The plan was for one of us to get on her right side the other on the left, and gently lift her from under her arms and carry her out the door. We could not hold her by her legs in fear of them falling apart. This sounds exaggerated, but it was a valid fear.
We set the gurney up in the living room. The grey body bag was placed on the floor and unzipped. Would it hold the blood and fluid sure to seep out? Probably not. But we could always double bag her if needed.
We put on protective gear over our clothes and shoes. Our masks were in place and we were on or way into the bathroom. We had discussed the need to move very slow and gentle so that her legs and feet would not gush open. I got on the left between the bathtub and the body. My partner got on the right and with a visual cue we both gently lifted.

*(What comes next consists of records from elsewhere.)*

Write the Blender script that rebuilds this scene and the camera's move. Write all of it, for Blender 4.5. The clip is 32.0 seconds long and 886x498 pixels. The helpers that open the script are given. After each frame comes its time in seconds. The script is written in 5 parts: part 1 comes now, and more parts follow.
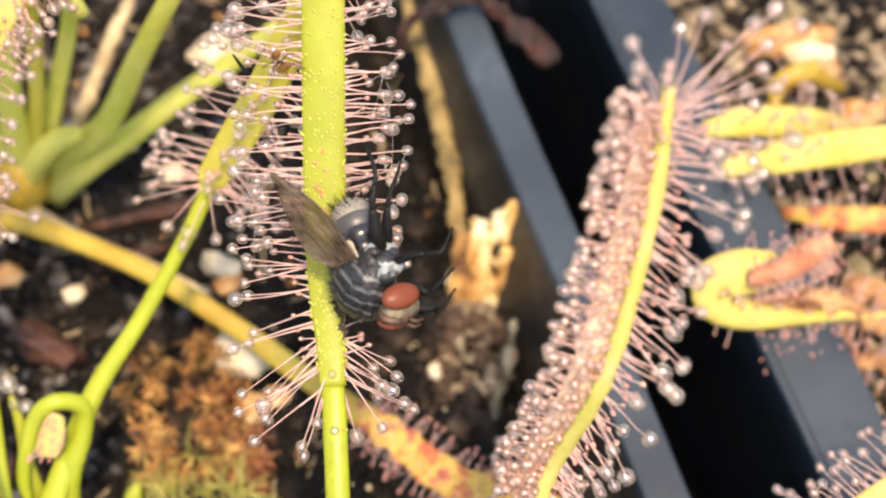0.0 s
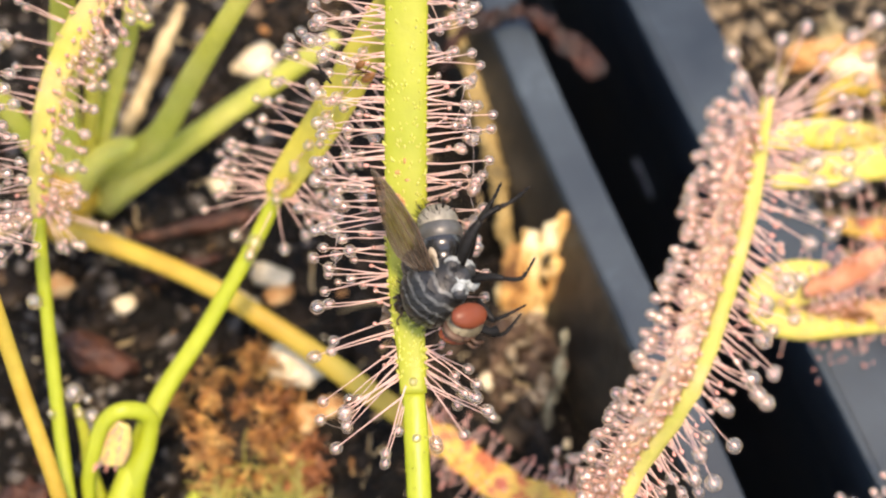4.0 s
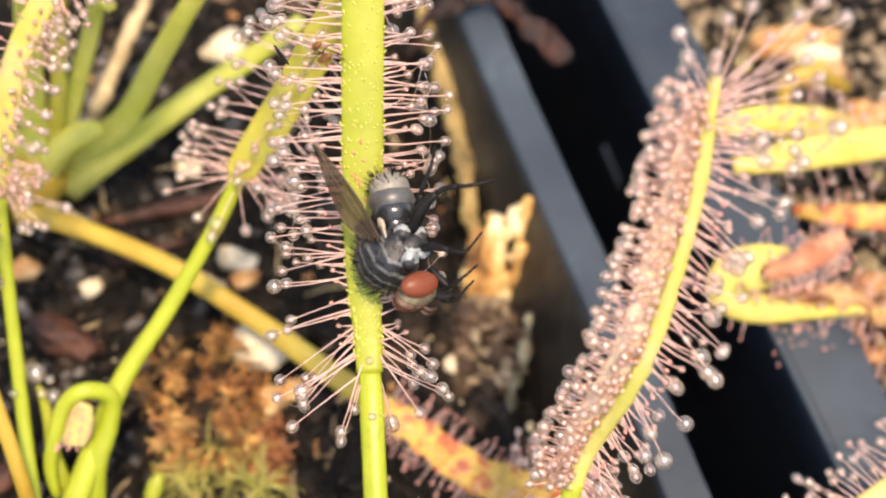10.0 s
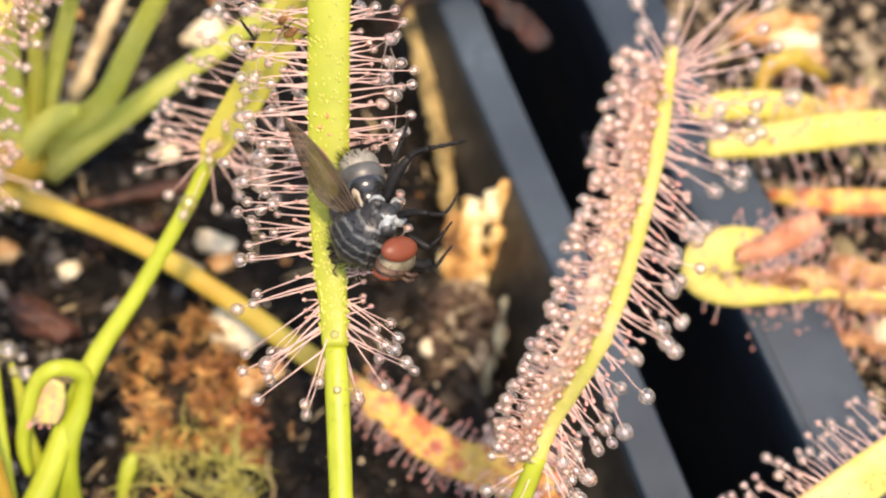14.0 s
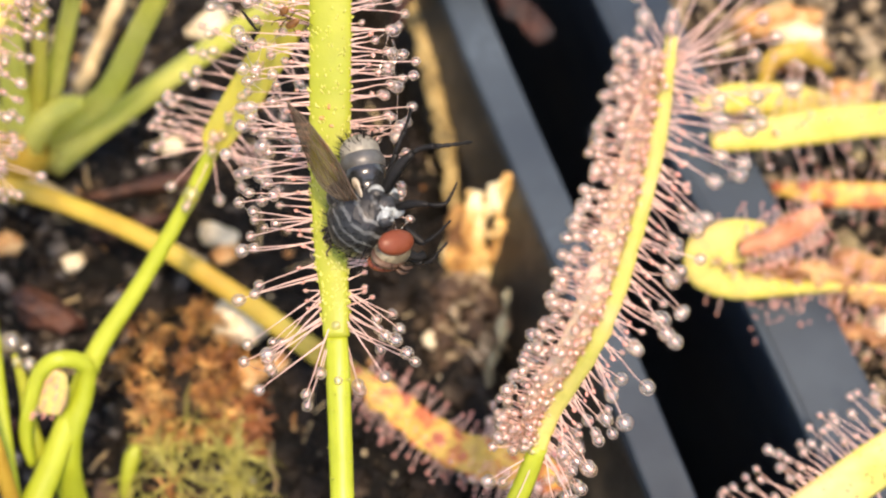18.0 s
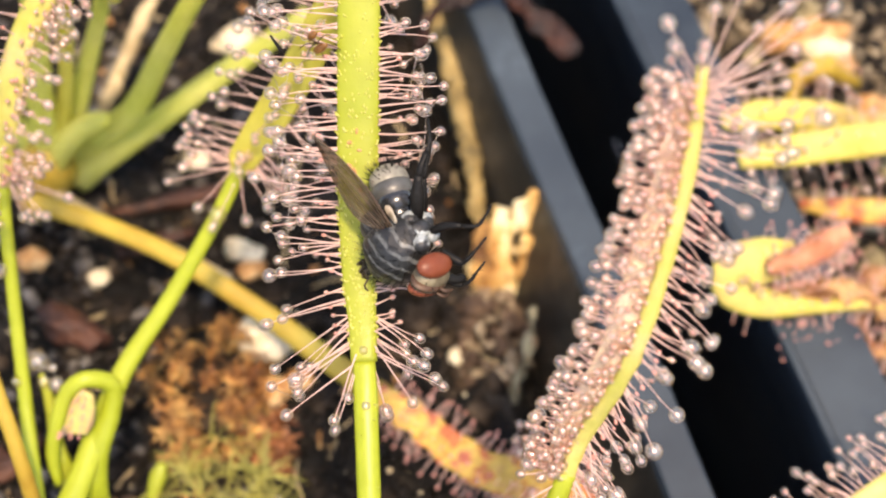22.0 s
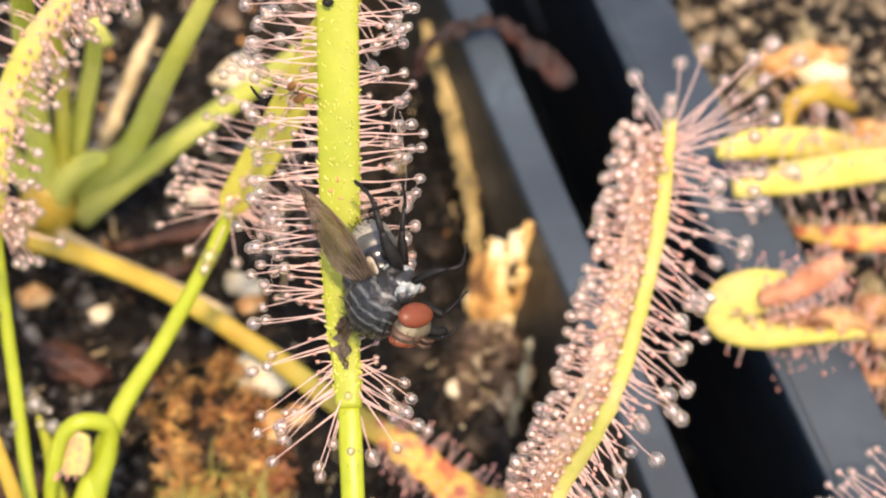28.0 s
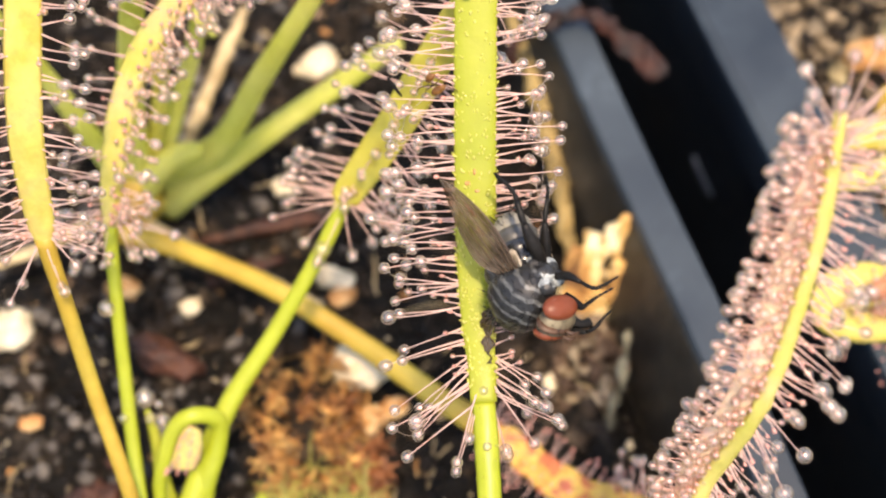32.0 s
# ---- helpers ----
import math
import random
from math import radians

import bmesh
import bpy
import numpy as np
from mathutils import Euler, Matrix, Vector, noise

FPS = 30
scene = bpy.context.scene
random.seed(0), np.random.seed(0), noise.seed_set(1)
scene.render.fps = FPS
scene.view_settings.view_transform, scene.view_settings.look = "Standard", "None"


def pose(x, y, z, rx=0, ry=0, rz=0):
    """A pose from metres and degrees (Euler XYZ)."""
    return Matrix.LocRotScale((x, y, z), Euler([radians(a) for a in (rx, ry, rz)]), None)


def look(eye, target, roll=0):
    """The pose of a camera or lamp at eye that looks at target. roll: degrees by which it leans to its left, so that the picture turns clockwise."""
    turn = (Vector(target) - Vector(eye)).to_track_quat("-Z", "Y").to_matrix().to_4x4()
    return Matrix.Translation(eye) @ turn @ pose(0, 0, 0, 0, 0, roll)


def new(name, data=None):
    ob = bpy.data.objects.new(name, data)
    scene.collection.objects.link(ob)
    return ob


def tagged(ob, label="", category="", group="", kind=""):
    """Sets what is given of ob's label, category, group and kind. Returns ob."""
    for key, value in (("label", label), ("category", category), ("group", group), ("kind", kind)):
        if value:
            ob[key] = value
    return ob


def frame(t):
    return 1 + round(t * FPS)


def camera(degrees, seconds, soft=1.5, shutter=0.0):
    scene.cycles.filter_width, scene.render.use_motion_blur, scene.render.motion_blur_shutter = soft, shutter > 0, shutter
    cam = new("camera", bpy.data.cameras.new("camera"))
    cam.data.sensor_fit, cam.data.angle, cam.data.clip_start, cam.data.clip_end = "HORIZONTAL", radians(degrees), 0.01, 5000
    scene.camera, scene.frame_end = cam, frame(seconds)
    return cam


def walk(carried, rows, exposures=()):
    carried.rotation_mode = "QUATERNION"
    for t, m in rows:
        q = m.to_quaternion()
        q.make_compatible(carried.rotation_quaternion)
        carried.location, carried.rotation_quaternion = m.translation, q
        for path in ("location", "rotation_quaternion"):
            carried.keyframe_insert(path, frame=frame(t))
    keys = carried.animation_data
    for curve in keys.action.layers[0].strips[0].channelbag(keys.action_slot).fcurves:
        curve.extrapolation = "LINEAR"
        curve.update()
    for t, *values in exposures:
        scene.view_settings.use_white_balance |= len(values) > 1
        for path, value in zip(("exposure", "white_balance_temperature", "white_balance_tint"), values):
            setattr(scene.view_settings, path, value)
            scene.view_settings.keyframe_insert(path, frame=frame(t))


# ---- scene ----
import collections
import itertools

cam = camera(30, 32.0, soft=2.2)
walk(cam, [(t, pose(*p)) for t, *p in [
    (0, 0.00407, -0.05674, 0.10798, 29.28, 1.247, 0.428), (0.5, 0.00436, -0.05784, 0.10768, 29.503, 1.57, 0.322),
    (1, 0.00319, -0.05819, 0.10718, 29.561, 1.273, 0.271), (1.5, 0.00262, -0.05781, 0.10739, 29.607, 1.021, 0.232),
    (2, 0.00057, -0.05655, 0.10879, 29.611, 0.715, 0.169), (2.5, -0.00095, -0.05609, 0.10733, 29.744, 0.104, -0.07),
    (4.5, -0.00168, -0.0578, 0.1101, 29.856, 0.447, 0.108), (5, 9e-05, -0.05647, 0.11169, 29.692, 0.474, 0.324),
    (5.5, 0.00144, -0.05695, 0.11184, 29.973, 0.539, 0.283), (6, 0.00113, -0.05859, 0.11054, 30.067, 0.497, 0.194),
    (6.5, 0.00088, -0.05876, 0.11049, 30.039, 0.327, 0.278), (7, 0.00096, -0.05857, 0.1105, 29.935, 0.304, 0.266),
    (7.5, -0.0001, -0.05816, 0.1106, 29.895, 0.238, 0.271), (8, 0.00026, -0.05803, 0.10976, 29.869, 0.25, 0.254),
    (8.5, -0.00064, -0.05891, 0.10843, 29.871, 0.015, 0.131), (9, 0, -0.06, 0.108, 29.937, -0.001, 0.001),
    (9.5, 9e-05, -0.05979, 0.10781, 29.895, -0.104, -0.017), (10, 7e-05, -0.05855, 0.10875, 29.678, -0.068, -0.02),
    (10.5, 0.00099, -0.05868, 0.10914, 29.669, 0.049, 0.075), (11, 0.00135, -0.05922, 0.10917, 29.735, 0.15, 0.088),
    (11.5, 0.00228, -0.05967, 0.10891, 29.792, 0.208, -0.025), (12, 0.00253, -0.05984, 0.10857, 29.787, 0.365, 0.071),
    (12.5, 0.00152, -0.05904, 0.10976, 29.666, 0.226, 0.071), (13, 0.00193, -0.05793, 0.11032, 29.692, -0.164, 0.227),
    (13.5, 0.002, -0.05898, 0.10972, 29.707, -0.141, 0.34), (14, 0.00231, -0.06027, 0.10811, 29.967, 0.062, 0.248),
    (14.5, 0.00396, -0.0603, 0.10822, 29.796, -0.033, 0.233), (15, 0.00494, -0.05936, 0.10909, 29.725, -0.104, 0.248),
    (15.5, 0.0042, -0.05821, 0.10987, 29.583, 0.266, 0.483), (17.5, 0.00342, -0.05891, 0.10958, 29.922, 0.073, 0.484),
    (18, 0.00267, -0.06059, 0.10806, 29.854, 0.253, 0.464), (18.5, 0.0028, -0.05946, 0.10875, 29.703, 0.353, 0.511),
    (19, 0.00214, -0.05843, 0.10887, 29.667, 0.489, 0.772), (19.5, 0.00218, -0.06041, 0.10794, 30.016, 0.697, 0.771),
    (20, 0.00274, -0.06091, 0.10648, 29.837, 0.978, 0.726), (20.5, 0.00324, -0.06146, 0.10656, 29.881, 0.816, 0.631),
    (21, 0.00177, -0.0599, 0.10712, 29.71, 0.724, 0.678), (21.5, 0.00236, -0.05925, 0.1081, 29.71, 1.025, 0.844),
    (22, 0.00223, -0.05902, 0.10864, 29.647, 0.824, 0.861), (22.5, 0.0019, -0.05903, 0.10856, 29.75, 0.715, 0.873),
    (23, 7e-05, -0.05888, 0.10896, 29.785, 0.105, 0.751), (23.5, 0.00057, -0.06068, 0.10828, 30.052, 0.217, 0.657),
    (24, 0.00269, -0.05948, 0.11002, 30.045, 0.653, 0.728), (24.5, 0.00268, -0.05811, 0.11081, 30.027, 0.99, 0.853),
    (25, 0.004, -0.05772, 0.11136, 30.247, 1.309, 0.995), (25.5, 0.00389, -0.05814, 0.1113, 30.197, 1.013, 0.996),
    (27.5, 0.00415, -0.05473, 0.11207, 29.182, 2.343, 0.701), (28, 0.00516, -0.05699, 0.11044, 29.521, 2.302, 0.784),
    (28.5, 0.00498, -0.05721, 0.10852, 29.528, 2.367, 0.893), (29, 0.00329, -0.05736, 0.10874, 29.437, 2.423, 0.87),
    (29.5, 0.00207, -0.05613, 0.11043, 29.294, 2.323, 0.859), (30, 0.00034, -0.05583, 0.1101, 29.245, 2.325, 0.816),
    (30.5, -0.00129, -0.05636, 0.11006, 29.229, 2.054, 0.624), (31, -0.00233, -0.05638, 0.10969, 29.29, 1.844, 0.67),
    (31.5, -0.00254, -0.05775, 0.1092, 29.393, 1.693, 0.632), (32, -0.00306, -0.05656, 0.1101, 29.188, 1.764, 0.584),
]], [(0, 1.55, 8150, 18), (32, 1.55, 8150, 18)])

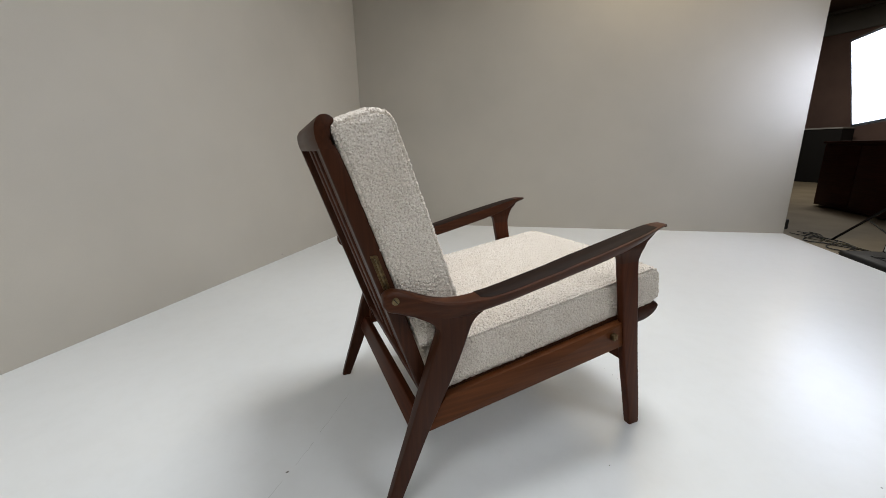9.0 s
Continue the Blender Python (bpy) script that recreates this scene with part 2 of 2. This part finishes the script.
# the wide dim hall round the platform
tagged(part("ground", slab([(-12, -14), (9, -14), (9, 9), (-12, 9)], LOW - 0.15, LOW), CONCRETE), "brown grey concrete hall floor below the platform", "floor", kind="structure")
# the ceiling is out of view, added to close the room and bounce light
tagged(part("ceiling", slab([(-12, -14), (9, -14), (9, 9), (-12, 9)], HIGH, HIGH + 0.15), CEIL), "unseen pale ceiling added for bounce light", "ceiling", kind="structure")


def hall_wall(name, foot, mat):
    return tagged(part(name, slab(foot, LOW, HIGH), mat), "dim plain wall closing the hall", "wall", kind="structure")


hall_wall("wall_south", [(-12, -10.6), (9, -10.6), (9, -10.4), (-12, -10.4)], DULL)
tagged(part("trim", box(-11.9, 6.9, -10.4, -10.34, 2.82, 3.19, 0.01), GREYBAND), "dark grey band high on the hall wall", "trim", kind="structure")
tagged(part("trim", box(-11.9, 6.9, -10.4, -10.28, 3.19, 3.25, 0.01), EDGE), "light grey rail high on the hall wall", "trim", kind="structure")
# west, north and east walls are unseen, added to bounce light
hall_wall("wall_west", [(-6.2, -10.4), (-6.0, -10.4), (-6.0, 9), (-6.2, 9)], CEIL)
hall_wall("wall_north", [(-6.0, 7.0), (9, 7.0), (9, 7.2), (-6.0, 7.2)], DULL)
hall_wall("wall_east", [(7.0, -10.4), (7.2, -10.4), (7.2, 7.0), (7.0, 7.0)], DULL)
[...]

It was only a few seconds before we noticed blood and fluid rising up past the souls of our protected shoes. Her ankles had busted. There was nothing left to do to prevent it. Blood and fluid filled the entire bathroom floor. We quickly moved her out into the hallway and into the living room. Her body was frail and the skin was literally peeling off in our hands. We had made a mess of the house, but it was something we could not avoid.
The entire task took us about an hour. We slowly removed the soiled protective wear at the rear of our van, being careful not to touch any of the fluid, blood, or skin that had attached itself to the material.
On the way back to the funeral home, I realized that my partner and I had not spoken very many words the entire time during the removal. We had been communicating with eye contact and nods only. Most likely, we did not want to open out mouths and intake any of the putrid air that surrounded us, even though we had masks protecting us.
I cannot remember what we did about the required ankle tag we were supposed to place on the body. I’m guessing we put it on her wrist.